**** COLLECTED MATERIAL
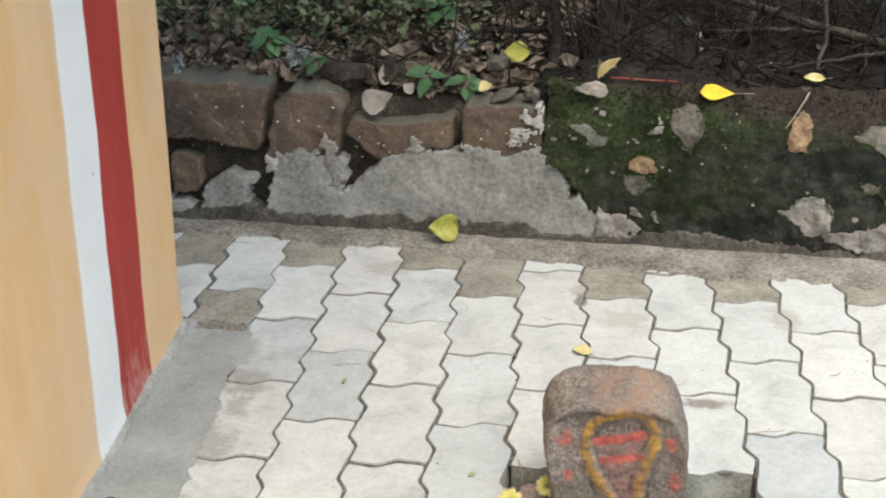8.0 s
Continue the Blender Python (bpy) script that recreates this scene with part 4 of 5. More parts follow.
pit_leaf = holder("dry_leaf", "large dry tan leaf propped against the pit side", "leaf", at=pose(-0.329, -0.229, -0.041, 30, 0, 0))
rim = smooth_line([(-0.027, 0.0), (-0.019, 0.015), (-0.005, 0.025), (0.014, 0.021), (0.030, 0.009), (0.023, -0.001), (0.008, -0.016), (-0.013, -0.027), (-0.021, -0.015), (-0.027, 0.0)], 5)[:-1]
bm = bmesh.new()
rows = [[bm.verts.new((x * k, y * k, 0.007 * k * k * abs(0.55 * x + 0.83 * y) / 0.02 + 0.0035 * noise.noise((x * 60, y * 60, k * 2)))) for x, y in rim] for k in (1.0, 0.8, 0.55, 0.3)]
mid = bm.verts.new((0, 0, -0.001))
for p, q in zip(rows, rows[1:]):
    for k in range(len(rim)):
        bm.faces.new((p[k - 1], p[k], q[k], q[k - 1]))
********
TASK TO COMPLETE
Print the whole listing above once more, word for word, without its pictures.

RESPONSE FOR THIS EXERCISE
8.0 s
Continue the Blender Python (bpy) script that recreates this scene with part 4 of 5. More parts follow.
pit_leaf = holder("dry_leaf", "large dry tan leaf propped against the pit side", "leaf", at=pose(-0.329, -0.229, -0.041, 30, 0, 0))
rim = smooth_line([(-0.027, 0.0), (-0.019, 0.015), (-0.005, 0.025), (0.014, 0.021), (0.030, 0.009), (0.023, -0.001), (0.008, -0.016), (-0.013, -0.027), (-0.021, -0.015), (-0.027, 0.0)], 5)[:-1]
bm = bmesh.new()
rows = [[bm.verts.new((x * k, y * k, 0.007 * k * k * abs(0.55 * x + 0.83 * y) / 0.02 + 0.0035 * noise.noise((x * 60, y * 60, k * 2)))) for x, y in rim] for k in (1.0, 0.8, 0.55, 0.3)]
mid = bm.verts.new((0, 0, -0.001))
for p, q in zip(rows, rows[1:]):
    for k in range(len(rim)):
        bm.faces.new((p[k - 1], p[k], q[k], q[k - 1]))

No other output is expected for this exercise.